At the same time, the music describes a bigger journey, as melodies and patterns recur over the scale of the whole piece. Reich builds up waves of density and complexity that crest at different points (listen out for Section V and Section IX especially), creating an experiential arc that does much more than repeat a sequence of chords and rhythms. I find Music for 18 Musicians a compelling and even moving piece, but given that it eschews, like all of Reich’s music, any hint of obvious sentimentality, that expressive power comes from the notes themselves, from the warp and weft of pattern, melody and pulse.
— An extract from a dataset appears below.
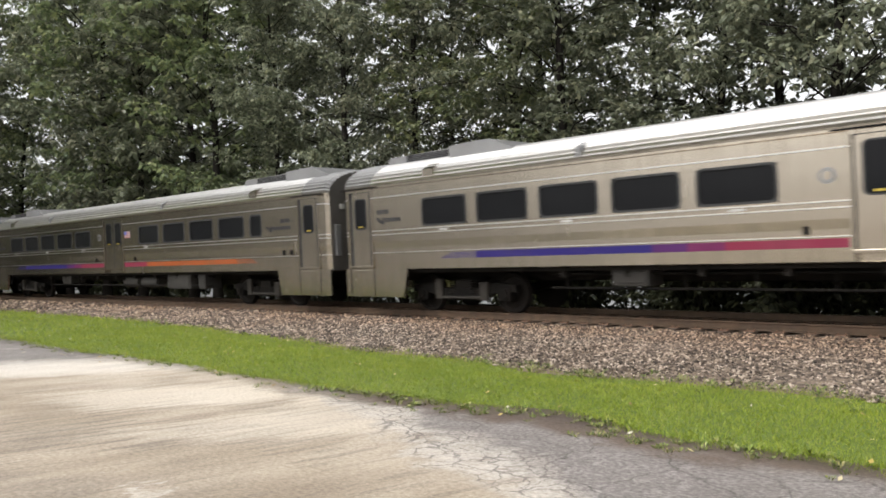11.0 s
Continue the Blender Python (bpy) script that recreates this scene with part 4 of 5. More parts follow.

Reich expanded the range of 18 Musicians even further in Different Trains, for string quartet and sampled voices, and the music-theatre and installation pieces he has made with his wife, Beryl Korot, such as The Cave and Three Tales; there’s even a multimedia micro-Gesamtkunstwerk called City Life. For me, though, it’s when Reich focuses on the minutiae of musical material rather than its political or cultural message that his work is at its most powerful. That’s an alchemy he manages in Proverb, his setting and meditation on Wittgenstein’s aphorism “How small a thought it takes to fill a whole life”, or in the impassioned austerity of his Daniel Variations, a piece based on the words of American journalist Daniel Pearl, who was beheaded in Pakistan 2002.
Reich’s influence is bigger than any single piece. He has given the contemporary musical world a licence to groove, he created a model of a self-sustaining ensemble, Steve Reich and Musicians, to play, record and remain a living laboratory for his music, and he has inspired musicians from Michael Gordon to Nico Muhly, from Björk to DJ Spooky. And that means that we all live in a Reichian musical world.